TO BE DONE:
Repeat exactly the lines running from the line that contains "import numpy as np" to the line that contains "ob = bpy.data.objects.new(name, data)"; include both ends and add nothing.

ENTRIES PROVIDED:
-=-=-=-=-

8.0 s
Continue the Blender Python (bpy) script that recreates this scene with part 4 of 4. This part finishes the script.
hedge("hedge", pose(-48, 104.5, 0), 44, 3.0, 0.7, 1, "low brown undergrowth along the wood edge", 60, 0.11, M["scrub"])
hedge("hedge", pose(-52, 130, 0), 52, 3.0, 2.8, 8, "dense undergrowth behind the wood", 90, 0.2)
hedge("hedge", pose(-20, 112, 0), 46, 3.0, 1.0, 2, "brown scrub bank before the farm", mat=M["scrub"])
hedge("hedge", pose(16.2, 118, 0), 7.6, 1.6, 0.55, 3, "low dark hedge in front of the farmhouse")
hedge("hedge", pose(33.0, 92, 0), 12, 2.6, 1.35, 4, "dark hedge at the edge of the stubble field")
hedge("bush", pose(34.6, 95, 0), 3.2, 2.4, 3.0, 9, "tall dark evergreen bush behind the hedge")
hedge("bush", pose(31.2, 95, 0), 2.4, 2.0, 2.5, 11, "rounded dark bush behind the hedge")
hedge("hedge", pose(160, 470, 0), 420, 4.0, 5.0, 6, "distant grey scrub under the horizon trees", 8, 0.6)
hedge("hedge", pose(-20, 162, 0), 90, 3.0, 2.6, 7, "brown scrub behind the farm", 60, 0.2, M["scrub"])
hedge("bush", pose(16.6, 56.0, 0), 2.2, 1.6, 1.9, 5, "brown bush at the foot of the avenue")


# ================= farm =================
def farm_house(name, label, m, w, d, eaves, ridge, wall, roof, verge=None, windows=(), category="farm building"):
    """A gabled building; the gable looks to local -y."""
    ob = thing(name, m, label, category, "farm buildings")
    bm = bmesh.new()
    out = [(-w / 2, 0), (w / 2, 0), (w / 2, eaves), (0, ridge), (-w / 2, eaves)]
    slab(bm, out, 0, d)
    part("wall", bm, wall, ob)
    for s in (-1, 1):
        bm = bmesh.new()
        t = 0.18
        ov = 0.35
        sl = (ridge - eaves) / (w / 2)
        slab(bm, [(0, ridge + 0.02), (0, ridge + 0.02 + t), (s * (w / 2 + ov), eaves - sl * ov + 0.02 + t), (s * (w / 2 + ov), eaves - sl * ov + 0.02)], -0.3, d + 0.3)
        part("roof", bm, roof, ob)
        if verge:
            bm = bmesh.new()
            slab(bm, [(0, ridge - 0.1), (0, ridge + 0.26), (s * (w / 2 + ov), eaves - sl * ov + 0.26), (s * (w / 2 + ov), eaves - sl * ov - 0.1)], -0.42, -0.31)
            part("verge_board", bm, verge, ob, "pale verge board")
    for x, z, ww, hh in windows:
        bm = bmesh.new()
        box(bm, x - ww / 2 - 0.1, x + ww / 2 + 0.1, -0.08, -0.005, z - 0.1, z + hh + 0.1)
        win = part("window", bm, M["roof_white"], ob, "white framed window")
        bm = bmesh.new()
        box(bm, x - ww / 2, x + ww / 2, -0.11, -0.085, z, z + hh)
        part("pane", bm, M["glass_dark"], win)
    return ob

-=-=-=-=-

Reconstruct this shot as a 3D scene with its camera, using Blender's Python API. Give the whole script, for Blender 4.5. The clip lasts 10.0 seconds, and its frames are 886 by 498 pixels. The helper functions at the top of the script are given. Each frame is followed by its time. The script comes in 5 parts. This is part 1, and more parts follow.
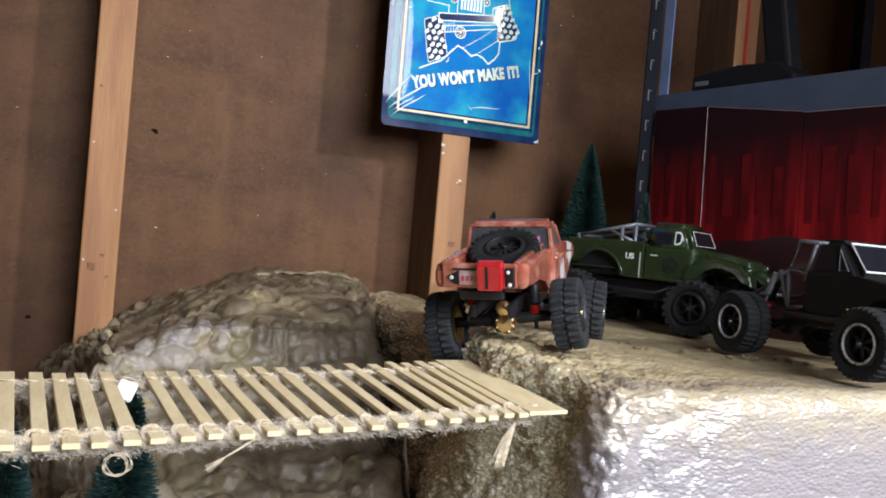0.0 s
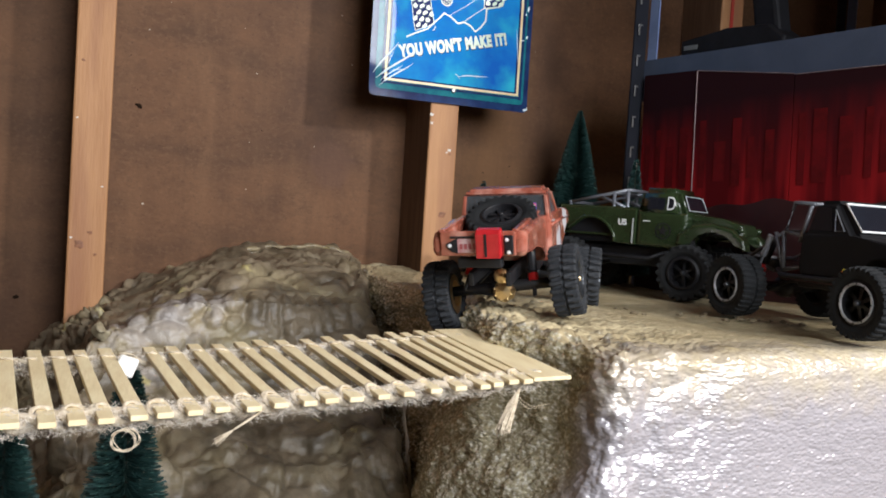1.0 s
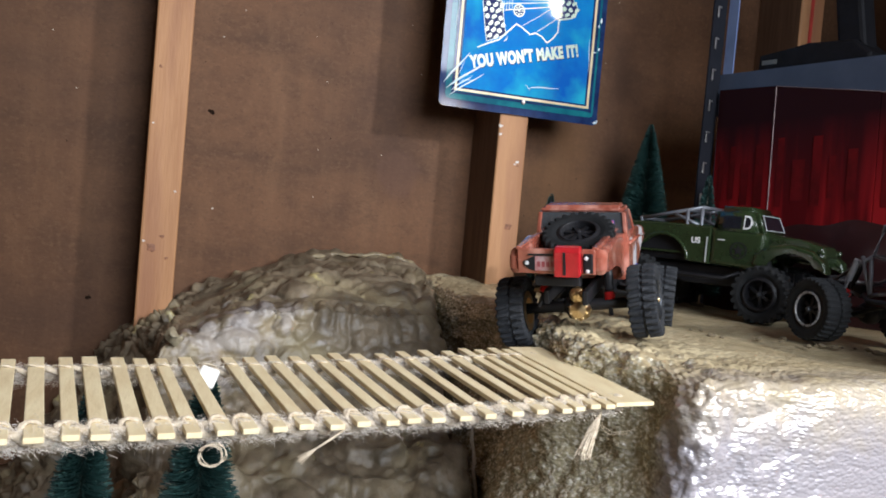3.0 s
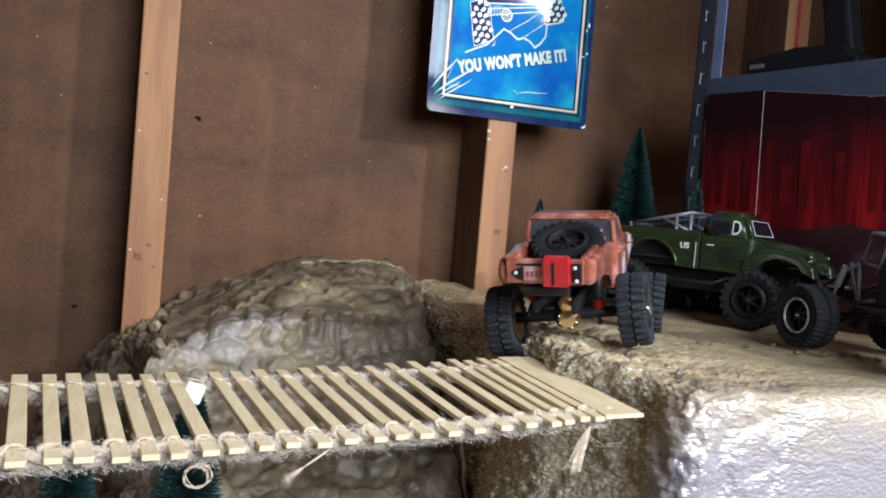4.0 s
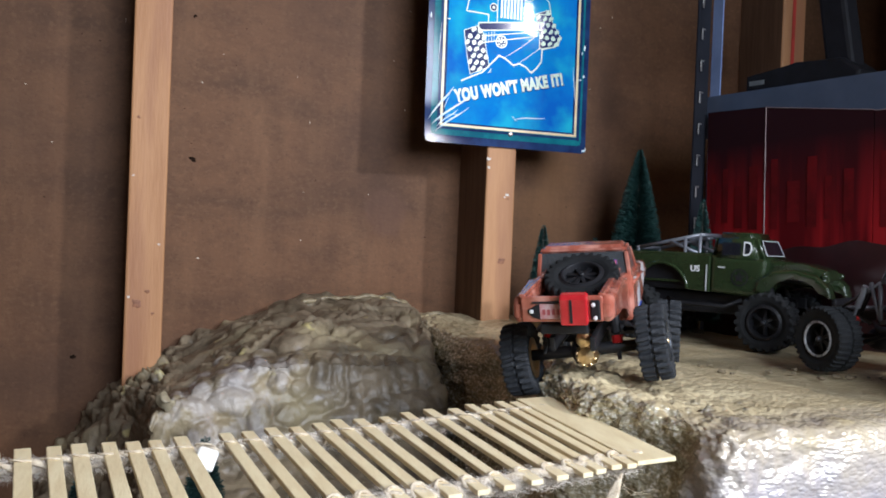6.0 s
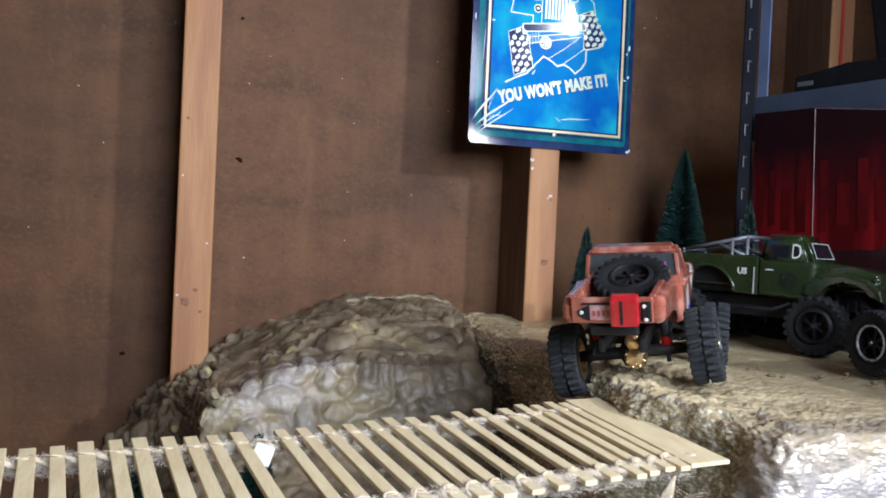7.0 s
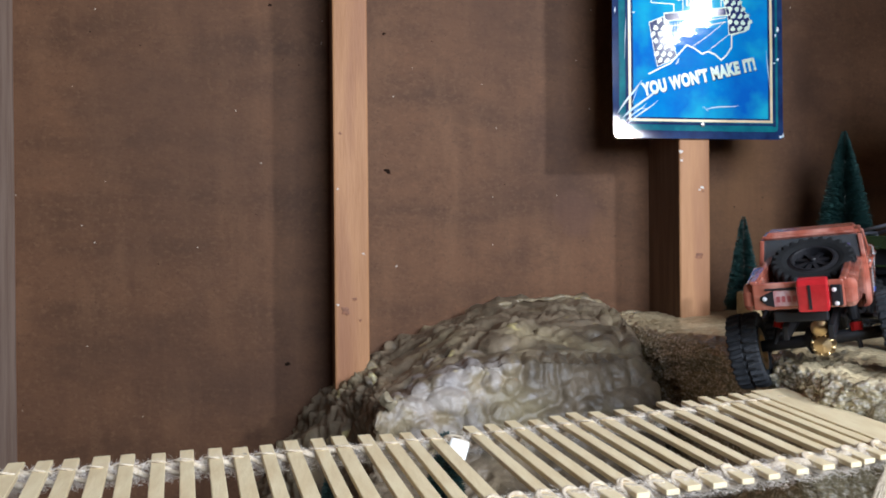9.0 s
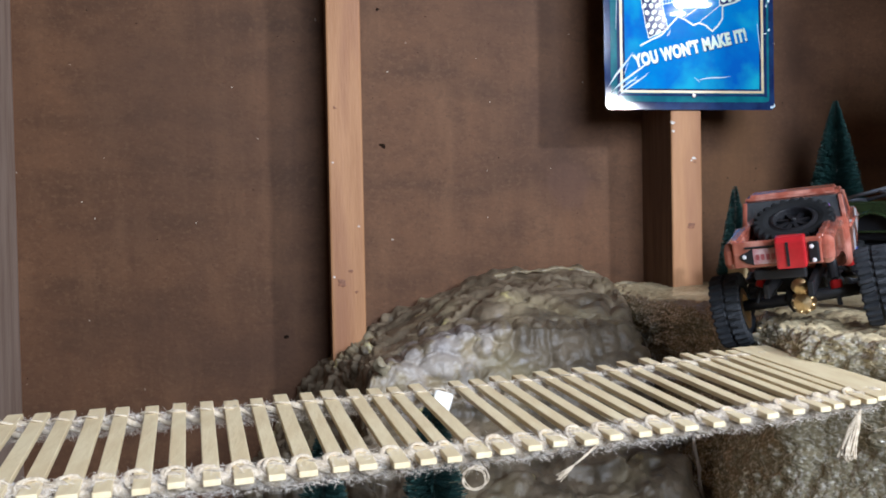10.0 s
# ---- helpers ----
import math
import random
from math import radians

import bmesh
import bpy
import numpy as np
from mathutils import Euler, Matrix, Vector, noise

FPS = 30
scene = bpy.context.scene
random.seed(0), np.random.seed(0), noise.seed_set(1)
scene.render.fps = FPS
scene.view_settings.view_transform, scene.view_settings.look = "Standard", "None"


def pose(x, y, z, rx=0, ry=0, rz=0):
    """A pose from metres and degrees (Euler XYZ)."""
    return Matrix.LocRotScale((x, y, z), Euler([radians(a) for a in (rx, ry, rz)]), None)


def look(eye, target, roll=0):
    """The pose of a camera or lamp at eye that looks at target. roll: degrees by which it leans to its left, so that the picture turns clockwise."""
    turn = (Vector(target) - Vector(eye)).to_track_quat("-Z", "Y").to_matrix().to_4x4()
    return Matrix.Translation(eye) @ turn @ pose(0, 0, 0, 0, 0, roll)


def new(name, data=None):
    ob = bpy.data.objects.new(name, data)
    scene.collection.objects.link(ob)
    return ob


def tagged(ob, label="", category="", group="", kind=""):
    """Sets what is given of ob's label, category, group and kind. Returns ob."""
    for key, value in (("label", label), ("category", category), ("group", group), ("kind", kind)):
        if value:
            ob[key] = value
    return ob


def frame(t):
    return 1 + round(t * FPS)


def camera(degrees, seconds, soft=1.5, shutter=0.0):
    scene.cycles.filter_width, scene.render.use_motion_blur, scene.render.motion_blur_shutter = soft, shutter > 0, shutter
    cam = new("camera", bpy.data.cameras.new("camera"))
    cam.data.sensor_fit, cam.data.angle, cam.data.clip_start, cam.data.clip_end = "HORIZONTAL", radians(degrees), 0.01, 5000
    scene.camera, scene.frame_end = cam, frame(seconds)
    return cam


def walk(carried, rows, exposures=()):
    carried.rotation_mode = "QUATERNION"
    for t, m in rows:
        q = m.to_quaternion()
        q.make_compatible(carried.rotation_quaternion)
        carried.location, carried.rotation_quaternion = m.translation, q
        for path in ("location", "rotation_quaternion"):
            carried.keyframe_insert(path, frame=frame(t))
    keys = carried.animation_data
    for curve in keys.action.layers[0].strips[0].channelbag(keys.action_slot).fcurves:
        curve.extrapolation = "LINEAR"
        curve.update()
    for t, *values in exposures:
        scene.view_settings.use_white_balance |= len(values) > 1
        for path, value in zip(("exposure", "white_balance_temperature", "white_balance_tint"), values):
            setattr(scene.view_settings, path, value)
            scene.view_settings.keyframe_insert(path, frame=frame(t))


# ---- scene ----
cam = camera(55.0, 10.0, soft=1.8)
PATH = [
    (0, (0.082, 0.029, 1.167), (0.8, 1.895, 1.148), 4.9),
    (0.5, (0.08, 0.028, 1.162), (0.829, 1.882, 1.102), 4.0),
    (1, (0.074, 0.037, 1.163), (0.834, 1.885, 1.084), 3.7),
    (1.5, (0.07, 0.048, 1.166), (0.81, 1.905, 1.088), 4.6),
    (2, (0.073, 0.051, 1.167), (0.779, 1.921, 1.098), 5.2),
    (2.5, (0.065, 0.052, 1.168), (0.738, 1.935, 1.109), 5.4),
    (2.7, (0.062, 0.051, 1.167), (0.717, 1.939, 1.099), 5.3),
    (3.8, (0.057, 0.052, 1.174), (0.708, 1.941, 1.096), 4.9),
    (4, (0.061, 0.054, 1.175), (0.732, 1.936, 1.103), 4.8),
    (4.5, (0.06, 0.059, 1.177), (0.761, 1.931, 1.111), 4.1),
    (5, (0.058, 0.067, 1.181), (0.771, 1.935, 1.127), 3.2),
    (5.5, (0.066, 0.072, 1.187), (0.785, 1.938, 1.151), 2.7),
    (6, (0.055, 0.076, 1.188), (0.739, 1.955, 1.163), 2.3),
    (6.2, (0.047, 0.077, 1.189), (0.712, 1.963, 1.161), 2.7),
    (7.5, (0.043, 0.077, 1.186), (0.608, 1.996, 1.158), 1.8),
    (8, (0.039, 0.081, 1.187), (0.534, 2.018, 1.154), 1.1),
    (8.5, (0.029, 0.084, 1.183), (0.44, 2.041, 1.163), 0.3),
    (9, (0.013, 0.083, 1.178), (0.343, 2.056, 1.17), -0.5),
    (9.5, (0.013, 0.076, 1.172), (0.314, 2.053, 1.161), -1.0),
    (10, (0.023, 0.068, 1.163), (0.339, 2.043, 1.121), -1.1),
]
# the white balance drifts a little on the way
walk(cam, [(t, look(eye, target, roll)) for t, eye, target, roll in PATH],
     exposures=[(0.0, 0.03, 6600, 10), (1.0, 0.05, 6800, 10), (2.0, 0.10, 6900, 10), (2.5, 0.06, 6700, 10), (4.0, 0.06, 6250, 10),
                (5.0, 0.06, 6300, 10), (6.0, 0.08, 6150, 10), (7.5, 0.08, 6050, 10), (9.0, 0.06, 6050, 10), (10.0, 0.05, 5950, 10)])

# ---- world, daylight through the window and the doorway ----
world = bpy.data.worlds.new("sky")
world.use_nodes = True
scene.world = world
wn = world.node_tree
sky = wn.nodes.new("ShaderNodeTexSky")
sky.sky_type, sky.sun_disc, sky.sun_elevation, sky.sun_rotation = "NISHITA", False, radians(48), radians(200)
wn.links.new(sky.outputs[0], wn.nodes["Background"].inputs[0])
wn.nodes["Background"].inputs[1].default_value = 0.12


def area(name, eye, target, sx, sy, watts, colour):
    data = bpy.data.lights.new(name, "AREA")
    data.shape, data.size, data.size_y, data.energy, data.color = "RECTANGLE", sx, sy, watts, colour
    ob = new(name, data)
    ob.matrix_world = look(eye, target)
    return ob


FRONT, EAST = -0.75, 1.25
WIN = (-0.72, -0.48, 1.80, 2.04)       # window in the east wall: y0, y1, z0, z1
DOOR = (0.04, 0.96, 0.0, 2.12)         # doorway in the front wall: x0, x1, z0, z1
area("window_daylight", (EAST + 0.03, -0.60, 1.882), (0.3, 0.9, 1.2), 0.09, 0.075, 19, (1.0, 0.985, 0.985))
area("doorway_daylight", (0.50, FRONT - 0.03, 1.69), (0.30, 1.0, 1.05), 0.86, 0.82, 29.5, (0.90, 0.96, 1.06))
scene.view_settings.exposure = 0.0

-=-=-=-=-

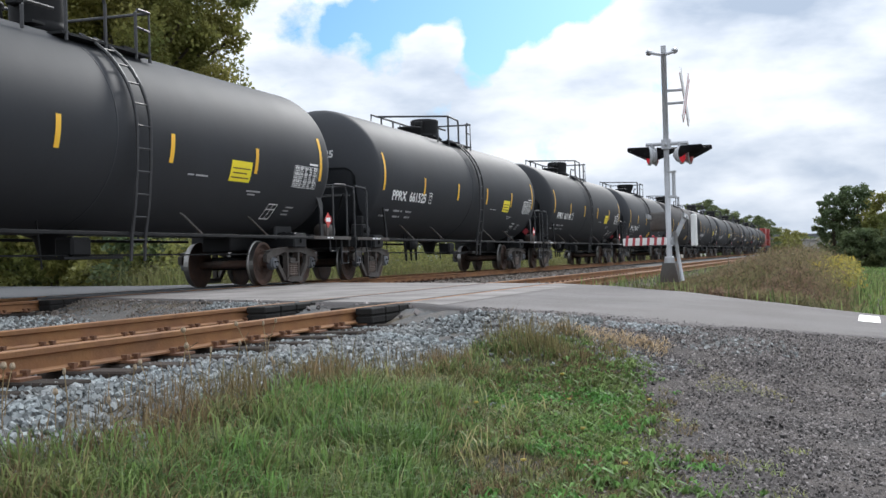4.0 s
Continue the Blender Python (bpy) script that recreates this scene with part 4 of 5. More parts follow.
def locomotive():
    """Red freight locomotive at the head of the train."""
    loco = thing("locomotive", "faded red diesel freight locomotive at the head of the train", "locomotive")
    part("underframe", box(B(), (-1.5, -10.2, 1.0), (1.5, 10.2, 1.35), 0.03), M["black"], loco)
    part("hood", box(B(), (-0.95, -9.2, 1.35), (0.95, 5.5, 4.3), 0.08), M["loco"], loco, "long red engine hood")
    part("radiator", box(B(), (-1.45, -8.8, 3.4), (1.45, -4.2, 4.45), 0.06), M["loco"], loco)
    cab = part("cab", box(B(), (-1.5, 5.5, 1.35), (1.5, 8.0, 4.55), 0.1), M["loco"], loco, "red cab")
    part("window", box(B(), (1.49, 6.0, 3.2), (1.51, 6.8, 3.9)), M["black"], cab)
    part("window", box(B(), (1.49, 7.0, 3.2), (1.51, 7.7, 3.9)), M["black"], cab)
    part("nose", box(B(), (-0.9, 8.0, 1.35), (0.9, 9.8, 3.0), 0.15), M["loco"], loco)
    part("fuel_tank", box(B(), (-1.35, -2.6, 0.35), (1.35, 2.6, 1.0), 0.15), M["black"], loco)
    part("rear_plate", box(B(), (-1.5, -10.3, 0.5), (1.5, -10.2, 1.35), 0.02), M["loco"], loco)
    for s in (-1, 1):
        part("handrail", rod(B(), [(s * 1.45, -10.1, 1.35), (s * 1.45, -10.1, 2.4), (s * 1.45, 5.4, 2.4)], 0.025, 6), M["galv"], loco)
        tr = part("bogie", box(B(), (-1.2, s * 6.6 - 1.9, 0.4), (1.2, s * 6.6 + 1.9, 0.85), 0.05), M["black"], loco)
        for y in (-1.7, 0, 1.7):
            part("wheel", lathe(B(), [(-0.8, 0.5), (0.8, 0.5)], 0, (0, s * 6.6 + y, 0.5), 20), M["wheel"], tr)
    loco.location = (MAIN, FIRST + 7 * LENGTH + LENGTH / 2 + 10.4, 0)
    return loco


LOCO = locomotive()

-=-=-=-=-

ANSWER TO THIS TASK:
import numpy as np
from mathutils import Euler, Matrix, Vector, noise

FPS = 30
scene = bpy.context.scene
random.seed(0), np.random.seed(0), noise.seed_set(1)
scene.render.fps = FPS
scene.view_settings.view_transform, scene.view_settings.look = "Standard", "None"


def pose(x, y, z, rx=0, ry=0, rz=0):
    """A pose from metres and degrees (Euler XYZ)."""
    return Matrix.LocRotScale((x, y, z), Euler([radians(a) for a in (rx, ry, rz)]), None)


def look(eye, target, roll=0):
    """The pose of a camera or lamp at eye that looks at target. roll: degrees by which it leans to its left, so that the picture turns clockwise."""
    turn = (Vector(target) - Vector(eye)).to_track_quat("-Z", "Y").to_matrix().to_4x4()
    return Matrix.Translation(eye) @ turn @ pose(0, 0, 0, 0, 0, roll)


def new(name, data=None):
    ob = bpy.data.objects.new(name, data)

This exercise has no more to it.